**Your task**
Find every line in the records below that holds the word "More" and copy it.

**Data supplied**
-------------------------

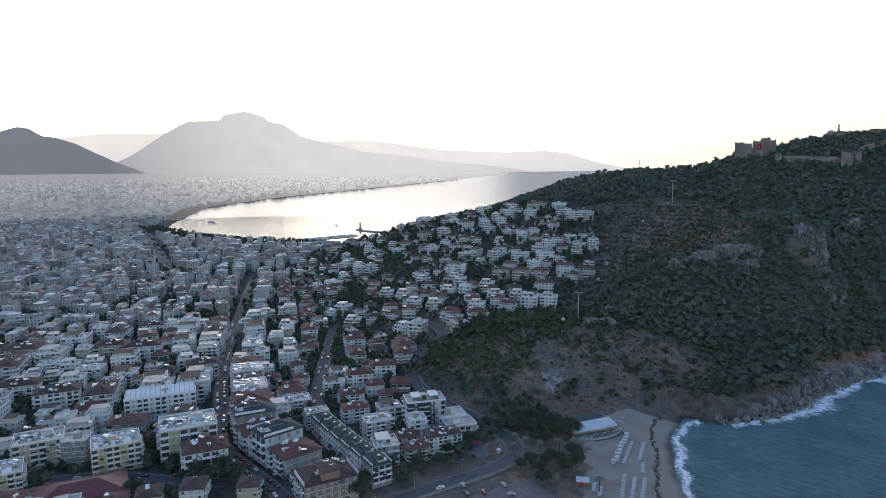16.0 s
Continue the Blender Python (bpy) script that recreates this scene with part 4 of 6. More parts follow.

-------------------------

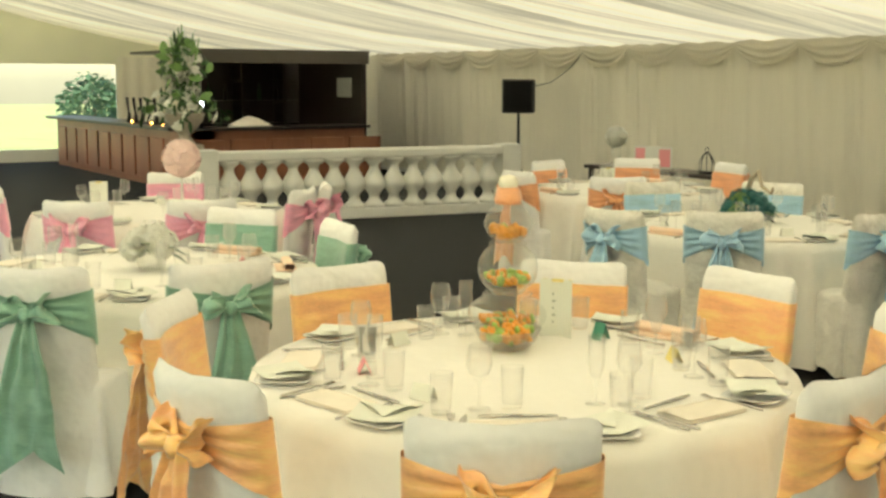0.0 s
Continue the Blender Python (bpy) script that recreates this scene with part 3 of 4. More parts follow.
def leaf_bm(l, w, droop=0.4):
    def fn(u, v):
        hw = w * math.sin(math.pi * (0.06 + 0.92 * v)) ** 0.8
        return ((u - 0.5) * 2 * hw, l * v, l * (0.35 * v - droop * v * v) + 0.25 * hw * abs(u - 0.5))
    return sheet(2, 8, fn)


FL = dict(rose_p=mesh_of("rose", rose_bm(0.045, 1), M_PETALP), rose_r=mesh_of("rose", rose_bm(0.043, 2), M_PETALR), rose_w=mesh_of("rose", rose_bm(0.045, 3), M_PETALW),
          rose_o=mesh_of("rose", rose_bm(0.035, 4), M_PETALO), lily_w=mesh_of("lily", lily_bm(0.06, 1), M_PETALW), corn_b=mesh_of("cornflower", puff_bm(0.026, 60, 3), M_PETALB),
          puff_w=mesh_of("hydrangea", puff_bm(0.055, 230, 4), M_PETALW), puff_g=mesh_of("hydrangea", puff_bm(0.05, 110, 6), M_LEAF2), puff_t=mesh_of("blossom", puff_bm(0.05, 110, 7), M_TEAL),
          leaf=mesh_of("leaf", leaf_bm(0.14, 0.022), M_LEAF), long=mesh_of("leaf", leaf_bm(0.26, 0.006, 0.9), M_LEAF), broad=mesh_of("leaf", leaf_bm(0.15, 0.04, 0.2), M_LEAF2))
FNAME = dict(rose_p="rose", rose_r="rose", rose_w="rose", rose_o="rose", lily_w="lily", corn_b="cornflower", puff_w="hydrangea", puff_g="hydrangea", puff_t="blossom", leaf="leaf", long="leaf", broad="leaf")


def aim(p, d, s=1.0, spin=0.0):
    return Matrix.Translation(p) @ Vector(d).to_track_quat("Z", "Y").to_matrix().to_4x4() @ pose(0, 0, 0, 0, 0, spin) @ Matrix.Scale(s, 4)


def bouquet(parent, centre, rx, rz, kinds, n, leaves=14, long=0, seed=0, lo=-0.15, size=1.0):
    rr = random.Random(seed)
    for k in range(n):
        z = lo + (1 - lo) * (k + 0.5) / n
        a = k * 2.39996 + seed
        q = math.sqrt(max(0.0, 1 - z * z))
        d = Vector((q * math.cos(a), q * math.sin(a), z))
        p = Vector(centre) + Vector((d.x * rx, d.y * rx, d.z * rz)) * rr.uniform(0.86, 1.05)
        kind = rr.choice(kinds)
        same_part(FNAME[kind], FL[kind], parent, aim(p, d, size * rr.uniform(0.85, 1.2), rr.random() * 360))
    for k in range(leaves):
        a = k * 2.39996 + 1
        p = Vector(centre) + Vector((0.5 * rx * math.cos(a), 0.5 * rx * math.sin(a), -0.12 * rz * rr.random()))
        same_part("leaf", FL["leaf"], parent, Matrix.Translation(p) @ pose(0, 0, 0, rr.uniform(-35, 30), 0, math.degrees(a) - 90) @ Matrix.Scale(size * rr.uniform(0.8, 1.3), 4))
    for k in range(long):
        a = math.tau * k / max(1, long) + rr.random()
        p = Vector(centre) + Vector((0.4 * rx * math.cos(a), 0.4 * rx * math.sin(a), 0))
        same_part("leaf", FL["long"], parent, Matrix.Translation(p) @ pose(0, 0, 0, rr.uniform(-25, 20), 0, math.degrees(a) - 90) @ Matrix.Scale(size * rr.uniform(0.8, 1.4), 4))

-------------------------

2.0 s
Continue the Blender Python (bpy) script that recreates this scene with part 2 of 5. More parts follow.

-------------------------

**Right answer**
Continue the Blender Python (bpy) script that recreates this scene with part 4 of 6. More parts follow.
Continue the Blender Python (bpy) script that recreates this scene with part 3 of 4. More parts follow.
Continue the Blender Python (bpy) script that recreates this scene with part 2 of 5. More parts follow.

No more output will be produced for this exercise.